Henry Kamerling, PhD
Associate Teaching Professor, History
Biography
Teaching and Research Interests
Modern U.S. History
Biography
Henry Kamerling is a scholar of nineteenth and twentieth century American history and world history. Dr. Kamerling earned his BA from Colorado College and an MA and PhD from the University of Illinois and Champaign-Urbana in 1998. Before coming to Seattle University Dr. Kamerling taught at the University of Rochester and Queens University in Charlotte, NC. He has also been a Visiting Scholar at the University of International Business and Economics in Beijing, China. Dr. Kamerling came to Seattle University in 2008. He teaches courses nineteenth and twentieth century American history and world history.

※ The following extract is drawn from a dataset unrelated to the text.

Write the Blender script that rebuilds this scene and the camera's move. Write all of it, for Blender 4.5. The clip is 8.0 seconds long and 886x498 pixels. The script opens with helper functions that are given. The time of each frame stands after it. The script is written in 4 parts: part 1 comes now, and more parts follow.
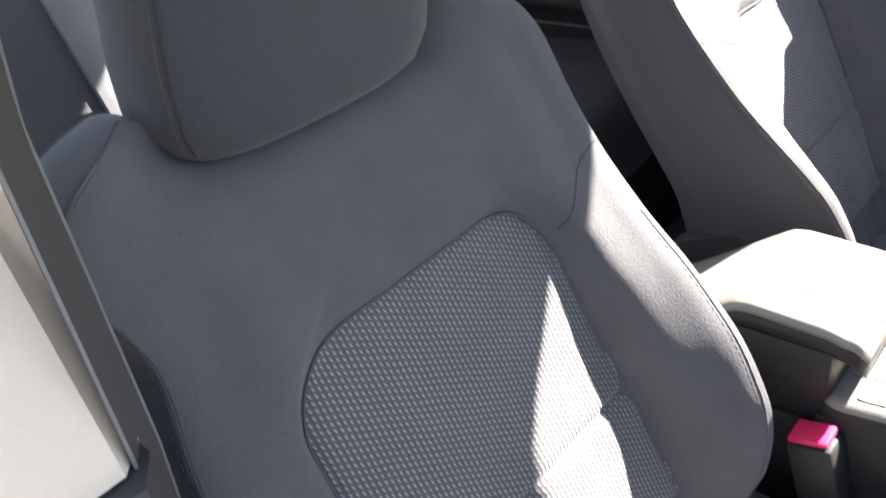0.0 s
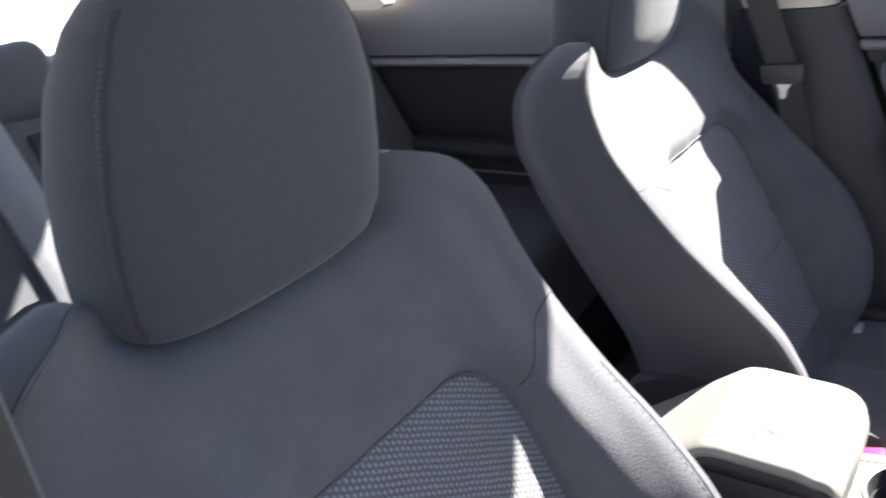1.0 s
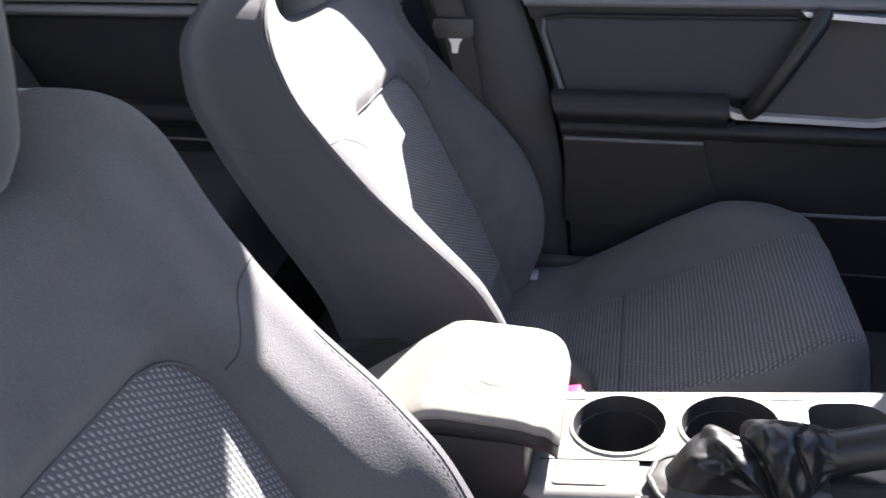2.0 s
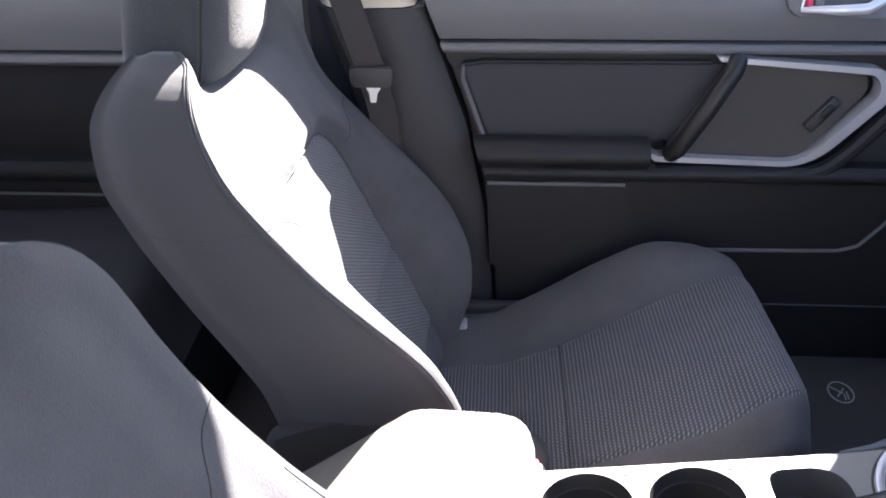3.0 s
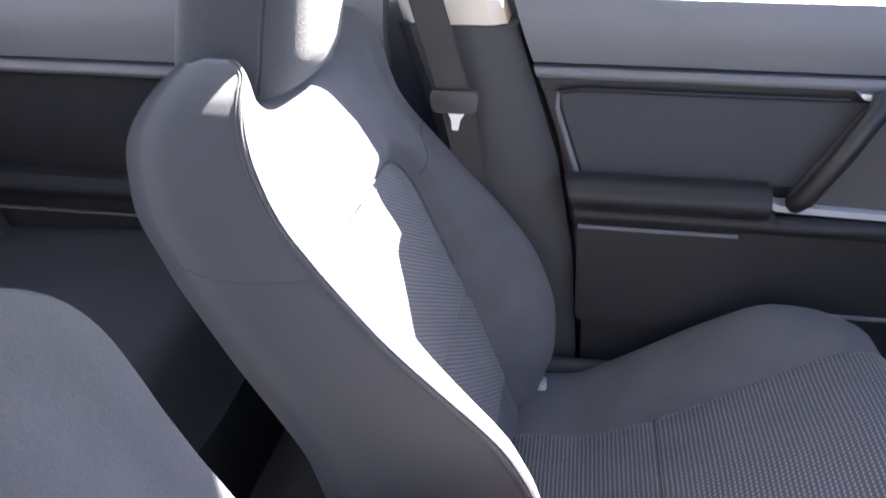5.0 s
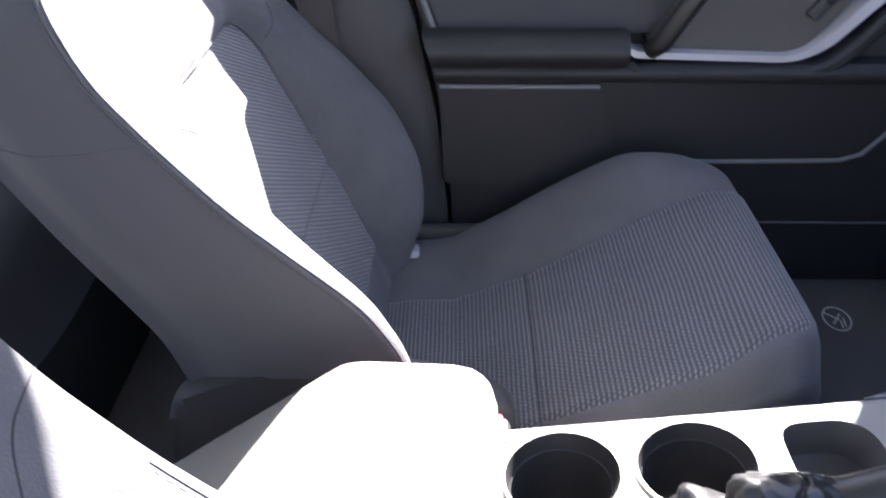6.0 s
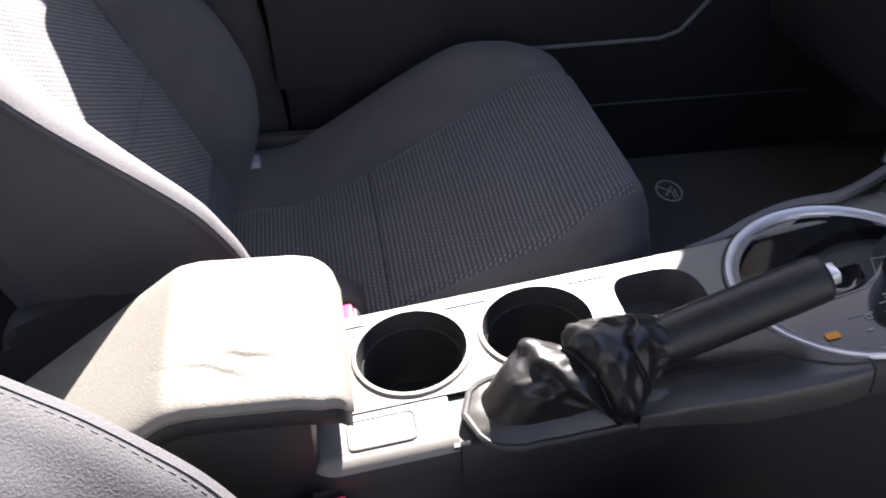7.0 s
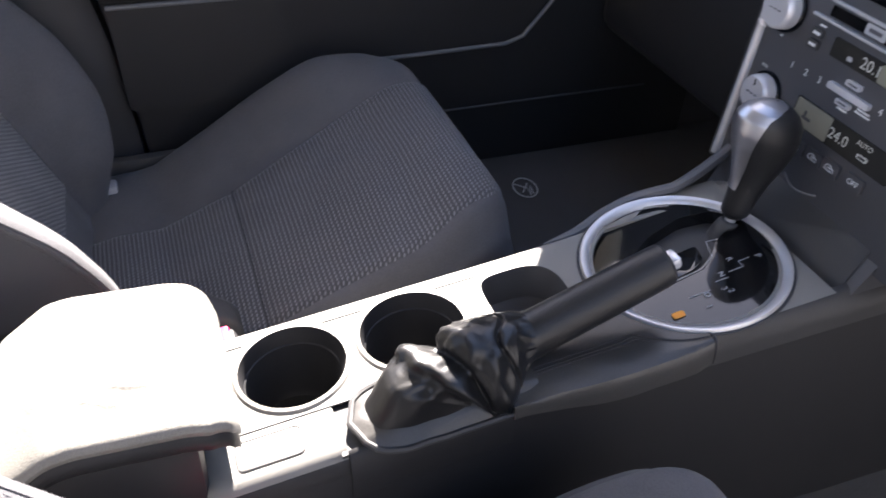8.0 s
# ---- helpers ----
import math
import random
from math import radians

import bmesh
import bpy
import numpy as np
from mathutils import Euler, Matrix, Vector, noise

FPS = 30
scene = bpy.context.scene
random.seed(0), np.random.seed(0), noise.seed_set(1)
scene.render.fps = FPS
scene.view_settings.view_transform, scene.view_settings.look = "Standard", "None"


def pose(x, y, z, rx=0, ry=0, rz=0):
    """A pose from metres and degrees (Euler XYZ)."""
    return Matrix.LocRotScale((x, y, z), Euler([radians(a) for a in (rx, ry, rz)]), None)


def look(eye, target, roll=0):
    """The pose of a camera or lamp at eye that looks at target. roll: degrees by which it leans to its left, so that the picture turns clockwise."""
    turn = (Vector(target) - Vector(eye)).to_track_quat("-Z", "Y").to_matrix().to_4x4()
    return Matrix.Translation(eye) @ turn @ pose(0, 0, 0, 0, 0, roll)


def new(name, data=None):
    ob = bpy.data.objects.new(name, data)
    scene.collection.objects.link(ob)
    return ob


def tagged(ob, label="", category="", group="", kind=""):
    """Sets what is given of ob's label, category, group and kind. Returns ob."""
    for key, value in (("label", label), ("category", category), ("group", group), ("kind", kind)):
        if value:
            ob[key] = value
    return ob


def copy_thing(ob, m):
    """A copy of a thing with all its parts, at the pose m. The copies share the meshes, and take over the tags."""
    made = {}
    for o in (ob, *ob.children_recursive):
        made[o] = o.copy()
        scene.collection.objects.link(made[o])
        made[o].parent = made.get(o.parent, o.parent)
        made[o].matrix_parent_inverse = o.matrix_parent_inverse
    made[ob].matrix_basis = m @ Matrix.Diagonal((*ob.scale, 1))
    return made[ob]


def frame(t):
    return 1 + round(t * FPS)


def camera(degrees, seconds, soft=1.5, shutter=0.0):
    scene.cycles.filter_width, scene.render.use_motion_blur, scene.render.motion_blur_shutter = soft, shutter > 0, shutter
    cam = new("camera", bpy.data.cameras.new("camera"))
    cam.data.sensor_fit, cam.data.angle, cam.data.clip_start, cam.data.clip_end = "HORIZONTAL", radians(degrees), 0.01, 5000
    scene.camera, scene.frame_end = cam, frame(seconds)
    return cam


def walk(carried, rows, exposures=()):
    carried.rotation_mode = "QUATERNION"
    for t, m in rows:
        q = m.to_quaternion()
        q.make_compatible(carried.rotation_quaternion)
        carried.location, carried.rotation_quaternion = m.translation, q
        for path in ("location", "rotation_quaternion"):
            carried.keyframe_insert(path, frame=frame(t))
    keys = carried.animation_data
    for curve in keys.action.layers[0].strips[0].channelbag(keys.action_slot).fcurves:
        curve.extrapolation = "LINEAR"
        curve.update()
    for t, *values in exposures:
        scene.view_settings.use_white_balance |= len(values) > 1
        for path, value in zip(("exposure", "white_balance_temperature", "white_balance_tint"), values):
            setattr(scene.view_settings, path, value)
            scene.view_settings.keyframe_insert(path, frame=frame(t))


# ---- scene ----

He also teaches Inquiry Seminars in the Humanities and Global Challenges in both the Humanities and Social Sciences in the University’s Core program. Dr. Kamerling’s research interests include the study of crime, punishment, and prisons in modern America, American racial and ethnic history as understood through the lens of crime and punishment, the history of the American South, the history of the undead (zombies) and monsters throughout the modern world, and comparisons between zombies and superheroes in contemporary popular culture. Dr. Kamerling’s work examines the way societies draw boundaries between normal and aberrant behavior and police social norms in the context of crime, criminals, monsters, and superheroes. Along with numerous articles, he has published the book: Capital and Convict: Race, Region, and Punishment in Post-Civil War America (University of Virginia Press, 2017). His current book-length research project explores the question: are zombies superheroes?